Logs: Check Hive and Jetty logs for errors, such as connection failures or query timeouts.
Common Issues: Include misconfigured ports, authentication failures, or metastore connectivity problems.
Tools: Use Apache Ambari or YARN’s ResourceManager UI to monitor query execution and resource usage.

For example, a failed query may indicate a metastore issue, resolvable by verifying database connectivity. For monitoring, see Monitoring Hive Jobs. For troubleshooting, see Debugging Hive Queries.

Use Cases for the Hive Web UI

The Hive Web UI is used across various scenarios:

Data Exploration: Analysts browse schemas and run ad-hoc queries for insights.

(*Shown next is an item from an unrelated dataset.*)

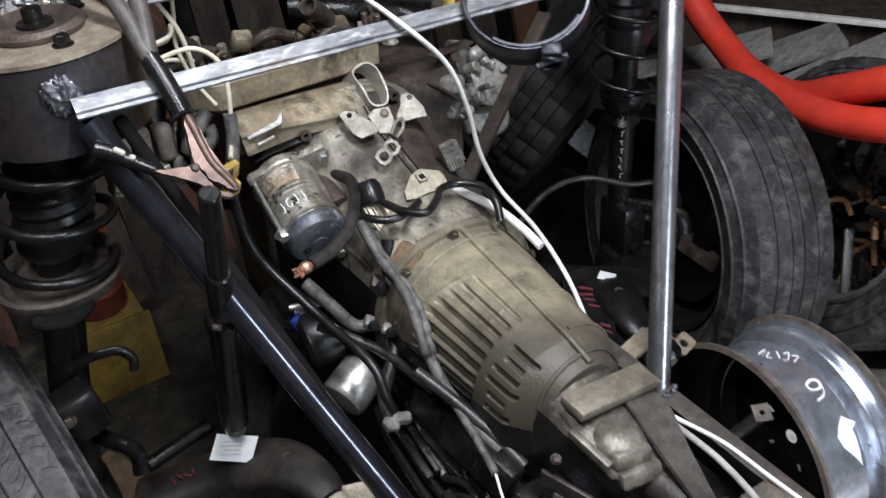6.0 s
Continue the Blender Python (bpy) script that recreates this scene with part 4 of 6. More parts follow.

See Customer Analytics.
Table Management: Administrators create or modify tables for ETL pipelines. See ETL Pipelines.
Development Testing: Developers test queries in small-scale environments before scripting. See Data Warehouse.

For more use cases, see Social Media Analytics.

Limitations of the Hive Web UI

The HWI has some limitations:

Basic Interface: Lacks advanced visualizations or query editors compared to Hue or BI tools.
Concurrency: Limited by HiveServer2’s capacity, unsuitable for large user bases.
Maintenance: Deprecated in newer Hive versions, with focus shifting to Hue or Beeline.

For alternatives, see Hive Alternatives.

Conclusion

The Hive Web UI is a valuable tool for simplifying Hive interactions through a browser-based interface. While it excels in basic query execution, schema browsing, and table management, its limitations in concurrency and features make it best suited for small teams or development environments. By understanding its capabilities and integrating it with Hive’s ecosystem, you can enhance data accessibility and streamline workflows.